Après la route des Balkans, une nouvelle route migratoire vers l'Europe occidentale devient préoccupante : celle depuis la Biélorussie.
Depuis l'été 2021, les gardes-frontaliers lituaniens, lettons et polonais assistent à un afflux toujours grandissant de migrants franchissant illégalement leurs frontières[1]. D'après les autorités des trois pays membres de l'UE, la majorité des migrants viennent du Moyen-Orient (Irak, Syrie, Yémen) et d'Afrique subsaharienne, et arrivent en Biélorussie par avion, soit depuis Moscou, soit depuis le Moyen-Orient, à des prix avoisinants des milliers de dollars, avec l'aide des agences de voyages et autorités biélorusses délivrant les visas[2].
Les pays européens dénoncent ces pratiques comme une "guerre hybride" orchestrée par Minsk, visant à déstabiliser l'UE. Et ce, en réponse aux sanctions européennes mises en place après les contestations des élections de 2020 réprimées par la police, et au détournement de l'avion Ryanair Athènes-Vilnius vers Minsk en mai 2021[3].
Afin de protéger les frontières extérieures de l'Union européenne et de contenir ces flux migratoires, la Lettonie et la Lituanie ont décrété l'état d'urgence, et commencé les travaux de construction de murs le long de leurs frontières avec la Biélorussie[4]. Concernant la Pologne, outre l'état d'urgence décrété dans toutes les communes frontières avec la Biélorussie, les autorités ont renforcé les clôtures, ainsi que les présences policières et militaires le long de la ligne frontière (418 km)[5]. Récemment, à l'instar de la Lettonie et de la Lituanie, la Pologne vient d'approuver la construction d'un mur, qui commencera dès le mois de décembre de l'année 2021[6].

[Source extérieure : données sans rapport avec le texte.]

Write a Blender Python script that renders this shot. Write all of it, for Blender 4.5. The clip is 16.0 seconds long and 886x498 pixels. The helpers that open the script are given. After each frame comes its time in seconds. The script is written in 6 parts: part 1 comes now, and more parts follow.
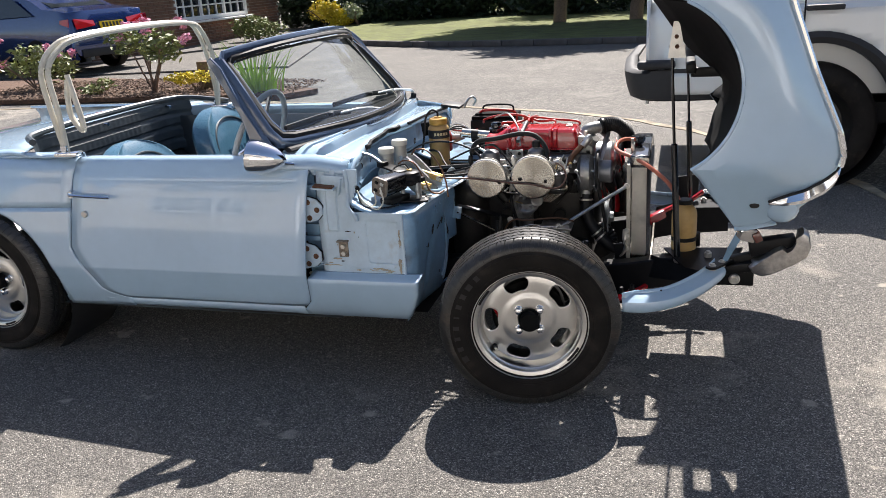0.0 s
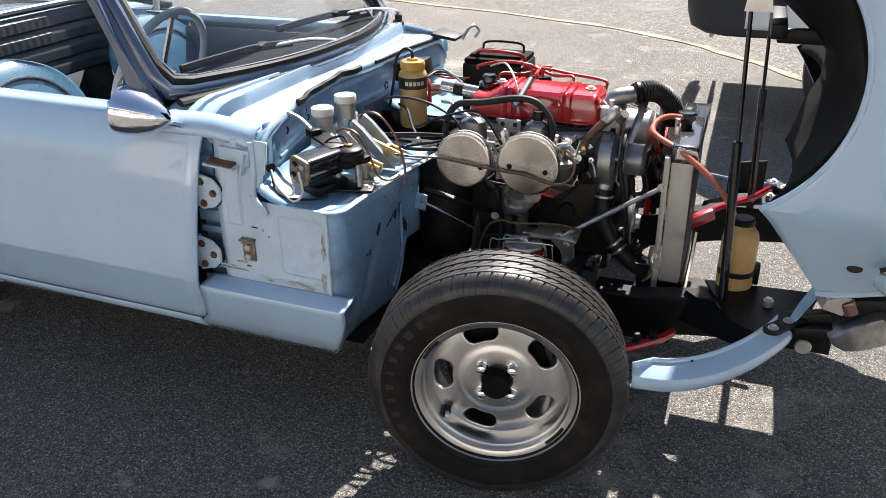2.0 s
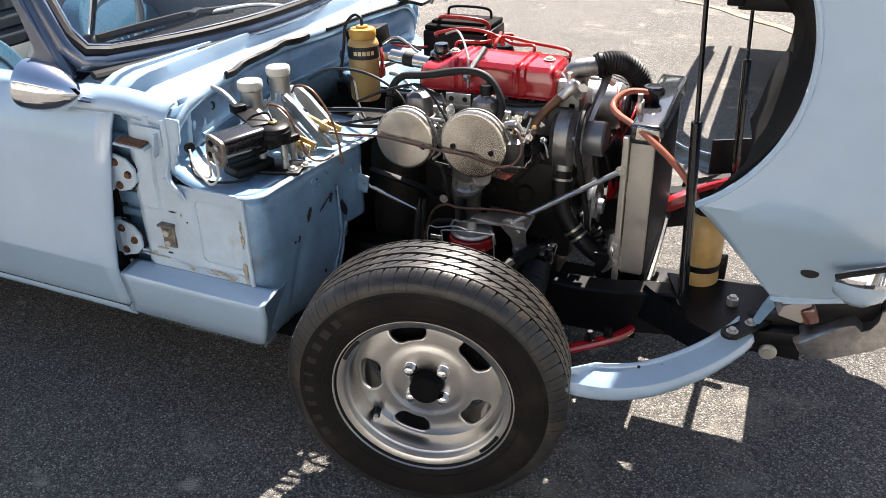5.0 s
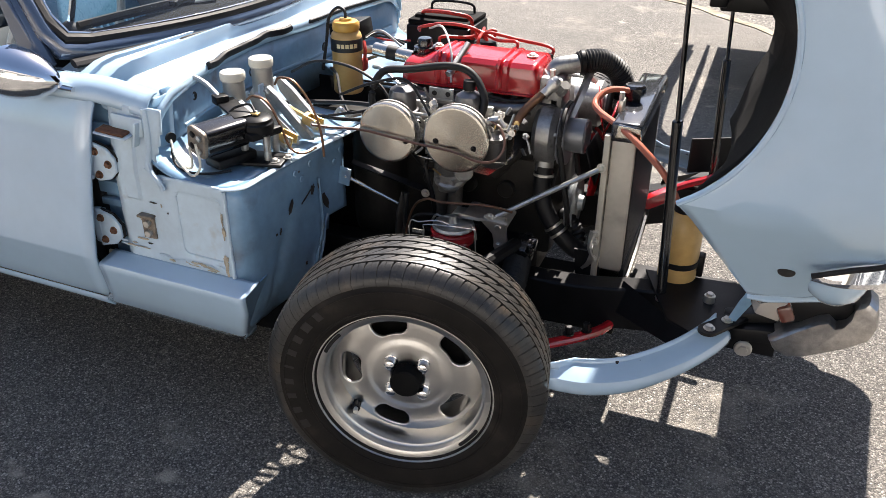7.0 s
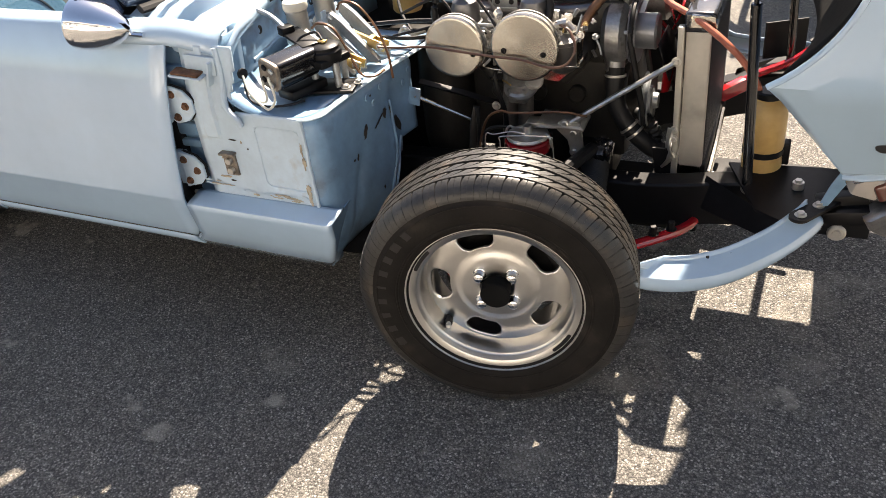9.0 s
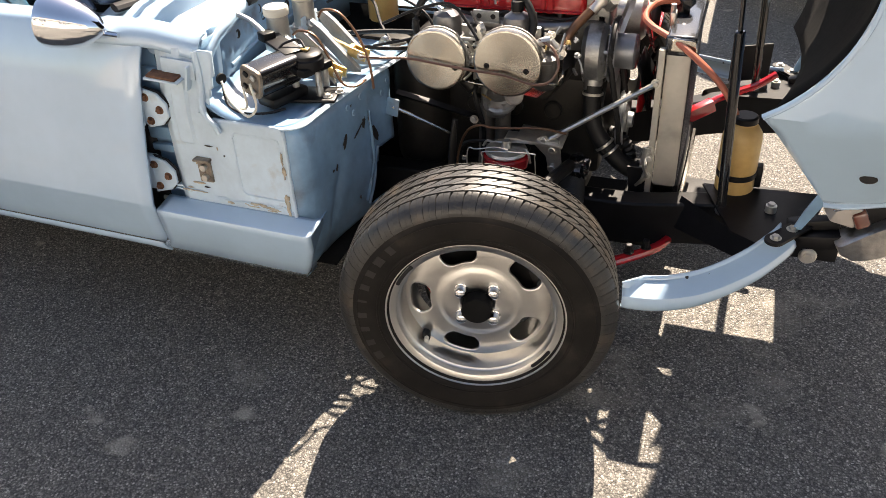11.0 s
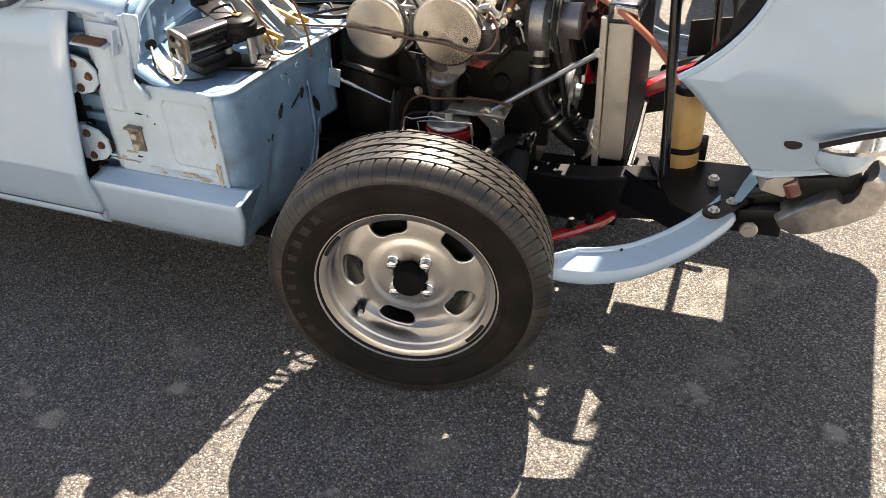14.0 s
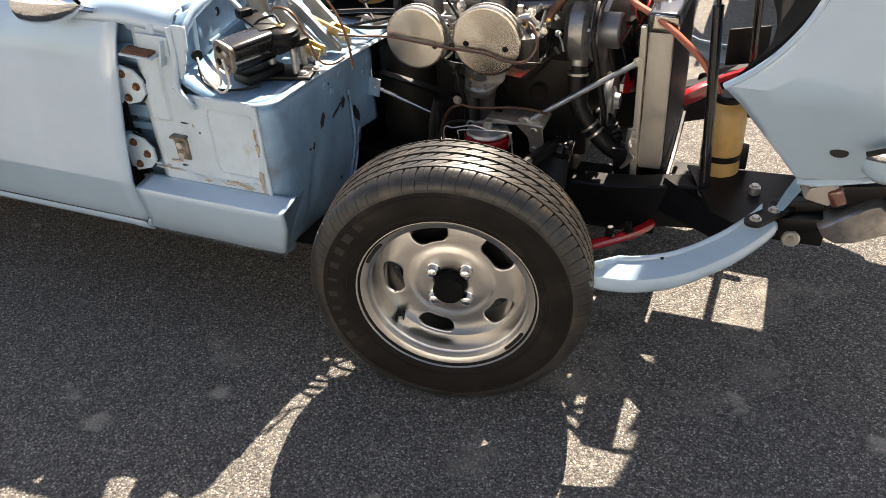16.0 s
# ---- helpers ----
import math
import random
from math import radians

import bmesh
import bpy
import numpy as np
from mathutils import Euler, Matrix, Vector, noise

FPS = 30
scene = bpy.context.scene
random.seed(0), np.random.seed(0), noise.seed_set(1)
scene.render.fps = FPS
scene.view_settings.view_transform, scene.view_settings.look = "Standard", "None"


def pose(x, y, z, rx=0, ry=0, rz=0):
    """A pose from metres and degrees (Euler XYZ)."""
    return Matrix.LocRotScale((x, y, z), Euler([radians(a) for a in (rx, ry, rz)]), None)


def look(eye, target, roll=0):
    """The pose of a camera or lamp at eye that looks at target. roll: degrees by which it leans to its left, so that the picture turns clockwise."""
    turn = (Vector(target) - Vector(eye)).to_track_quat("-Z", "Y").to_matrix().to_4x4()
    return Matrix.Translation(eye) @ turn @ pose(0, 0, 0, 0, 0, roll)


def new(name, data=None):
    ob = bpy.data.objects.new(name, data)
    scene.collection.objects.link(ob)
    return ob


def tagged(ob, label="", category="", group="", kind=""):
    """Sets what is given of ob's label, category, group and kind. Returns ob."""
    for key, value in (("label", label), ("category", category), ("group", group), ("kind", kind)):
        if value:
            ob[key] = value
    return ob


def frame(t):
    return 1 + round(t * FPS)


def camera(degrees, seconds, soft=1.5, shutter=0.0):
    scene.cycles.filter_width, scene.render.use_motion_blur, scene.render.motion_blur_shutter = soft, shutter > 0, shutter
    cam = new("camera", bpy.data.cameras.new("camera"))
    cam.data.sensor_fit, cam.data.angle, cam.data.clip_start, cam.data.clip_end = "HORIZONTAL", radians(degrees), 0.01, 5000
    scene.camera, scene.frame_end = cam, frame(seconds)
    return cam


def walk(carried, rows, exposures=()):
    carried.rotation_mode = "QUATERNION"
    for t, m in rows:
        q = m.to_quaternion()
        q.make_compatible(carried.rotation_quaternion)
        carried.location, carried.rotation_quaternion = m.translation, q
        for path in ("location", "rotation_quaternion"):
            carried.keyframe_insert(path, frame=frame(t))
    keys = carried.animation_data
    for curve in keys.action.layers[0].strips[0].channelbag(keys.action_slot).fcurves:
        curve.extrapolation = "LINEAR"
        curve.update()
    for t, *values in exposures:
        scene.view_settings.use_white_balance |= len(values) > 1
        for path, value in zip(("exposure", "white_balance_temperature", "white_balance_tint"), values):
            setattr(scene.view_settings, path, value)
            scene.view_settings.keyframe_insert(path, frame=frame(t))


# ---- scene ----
from mathutils.bvhtree import BVHTree
cam = camera(56.6, 16.0, soft=0.5)
PATH = [
    (0, (0.439, -3.067, 1.34), (-0.104, -1.249, 0.708), -3.7),
    (0.5, (0.39, -2.874, 1.343), (-0.128, -1.086, 0.611), -3.1),
    (1, (0.413, -2.57, 1.336), (-0.183, -0.811, 0.593), -1.7),
    (1.5, (0.376, -2.346, 1.332), (-0.272, -0.634, 0.527), -1.8),
    (2, (0.412, -2.145, 1.34), (-0.209, -0.454, 0.471), -0.5),
    (2.5, (0.525, -1.941, 1.312), (-0.153, -0.299, 0.393), -0.2),
    (3, (0.547, -1.921, 1.302), (-0.221, -0.338, 0.351), -2.3),
    (3.5, (0.564, -1.931, 1.297), (-0.237, -0.364, 0.346), -3.0),
    (4, (0.57, -1.934, 1.286), (-0.22, -0.347, 0.36), -3.1),
    (4.5, (0.561, -1.903, 1.3), (-0.168, -0.291, 0.367), -2.6),
    (6.8, (0.551, -1.909, 1.322), (-0.081, -0.271, 0.363), 0.5),
    (7, (0.549, -1.912, 1.317), (-0.081, -0.274, 0.357), 0.4),
    (7.5, (0.551, -1.909, 1.326), (-0.093, -0.288, 0.346), -1.3),
    (8, (0.56, -1.923, 1.322), (-0.138, -0.34, 0.32), -4.1),
    (8.5, (0.553, -1.936, 1.33), (-0.161, -0.403, 0.261), -5.9),
    (9, (0.513, -1.945, 1.312), (-0.223, -0.458, 0.197), -7.3),
    (9.2, (0.48, -1.961, 1.324), (-0.227, -0.463, 0.202), -7.5),
    (11.3, (0.413, -1.959, 1.341), (-0.164, -0.409, 0.218), -2.6),
    (11.5, (0.432, -1.941, 1.351), (-0.137, -0.404, 0.205), -2.7),
    (12, (0.466, -1.93, 1.345), (-0.089, -0.384, 0.203), -1.9),
    (12.5, (0.485, -1.915, 1.33), (-0.053, -0.36, 0.193), -0.1),
    (13, (0.516, -1.926, 1.31), (-0.052, -0.375, 0.182), -0.4),
    (13.5, (0.529, -1.911, 1.283), (-0.088, -0.392, 0.138), -3.0),
    (14, (0.549, -1.902, 1.272), (-0.048, -0.369, 0.133), -2.8),
    (14.5, (0.557, -1.915, 1.29), (0.002, -0.339, 0.189), -1.6),
    (15, (0.546, -1.915, 1.299), (0.003, -0.316, 0.228), -0.9),
    (15.5, (0.543, -1.922, 1.299), (-0.055, -0.326, 0.252), -1.5),
    (16, (0.528, -1.923, 1.278), (-0.133, -0.401, 0.161), -3.8),
]
walk(cam, [(t, look(eye, target, roll)) for t, eye, target, roll in PATH], exposures=[(0.0, 1.24, 6450, 13.5), (1.0, 1.26, 6300, 13), (2.0, 1.48, 6500, 13), (3.5, 1.72, 6700, 13.5), (8.0, 1.62, 6700, 13.5), (9.0, 1.96, 7600, 14.5), (14.5, 2.0, 7600, 14.5), (16.0, 1.83, 7600, 14.5)])

# ---- light ----
SUN_WAY = Vector((0.02, -0.80, -1.0))
world = bpy.data.worlds.new("sky")
scene.world = world
world.use_nodes = True
wn = world.node_tree.nodes
sky = wn.new("ShaderNodeTexSky")
sky.sky_type, sky.sun_disc = "NISHITA", False
sky.sun_elevation, sky.sun_rotation = radians(51), 0.0
wn["Background"].inputs["Strength"].default_value = 0.062
world.node_tree.links.new(sky.outputs[0], wn["Background"].inputs["Color"])
sun = new("sun", bpy.data.lights.new("sun", "SUN"))
sun.data.energy, sun.data.angle, sun.data.color = 5.0, radians(0.53), (1.0, 0.95, 0.87)
sun.matrix_world = look(-SUN_WAY * 20, (0, 0, 0))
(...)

On remarque aussi un soutien militaire de l'étranger, comme celui de la Grande-Bretagne qui a envoyé une équipe de 10 soldats pour soutenir leurs collègues, en matière de reconnaissance[7]. D'autres pays européens, comme la Tchéquie et la Lituanie, on récemment proposé de l'aide à la Pologne[8].
Les pays voisins de la Biélorussie disposent de moyens diplomatiques pour tenter de pallier à cette crise migratoire. L'OTAN, les USA et les trois pays baltes (Lituanie, Lettonie et Estonie) ont fait part de leurs soutiens à la Pologne[9]. Des aides humanitaires dédiées aux migrants restés sur le territoire biélorusse ont été proposées par les gouvernements de Pologne et des pays baltes[10].

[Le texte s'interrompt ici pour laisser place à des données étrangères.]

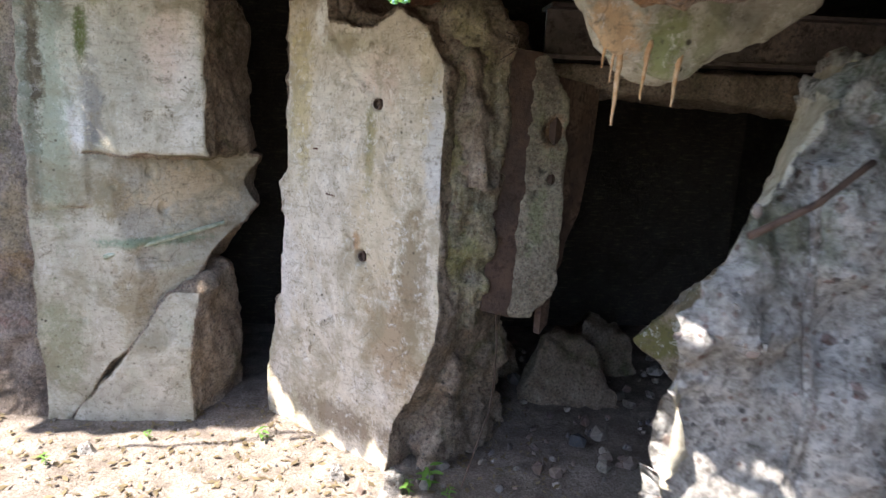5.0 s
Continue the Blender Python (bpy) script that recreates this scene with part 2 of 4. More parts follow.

La crise migratoire s'inscrit aussi dans un contexte purement géopolitique.
Depuis les élections de 2020 qui furent contestées, les relations UE-Biélorussie se sont détériorées, avec la mise en place des sanctions européennes sur les officiels biélorusses[11]. En réponse à celles-ci, le président Loukachenko avait décidé de ne plus arrêter les migrants qui cherchaient à entrer en Europe via le territoire biélorusse[12]. En même temps, les forces militaires biélorusses et russes avaient organisé plusieurs exercices militaires le long de la frontière avec la Pologne et la Lituanie, comme ZAPAD[13]. Un nouvel exercice surprise s'est déroulé peu avant les affrontements du 15-16 novembre 2021 au poste-frontière de Kuźnica[14]. De nombreux témoins des gardes-frontaliers ont signalé la présence de commandos biélorusses, voire russes, parmi les migrants tenus pour civils[15]. Dans plusieurs endroits frontaliers, les policiers et militaires polonais ont subi diverses attaques : destruction de clotûre, jets de projectiles, usages de lasers aveuglants[16], etc.
Derrière la crise migratoire, on assiste plus que jamais à la désinformation et aux pressions politiques et médiatiques[17]. Les médias se montrent de plus en plus anti-polonais, comme l’a démontré une fois de plus le cas du présentateur Azarionok sur la chaîne nationale CTV, équivalent biélorusse de la TF1 française ou de la RTBF/VRT belge[18].
Les incidents à la frontière polono-biélorusse ne représentent donc pas seulement une crise migratoire, mais aussi un nouveau front géostratégique entre la Russie et l'Europe.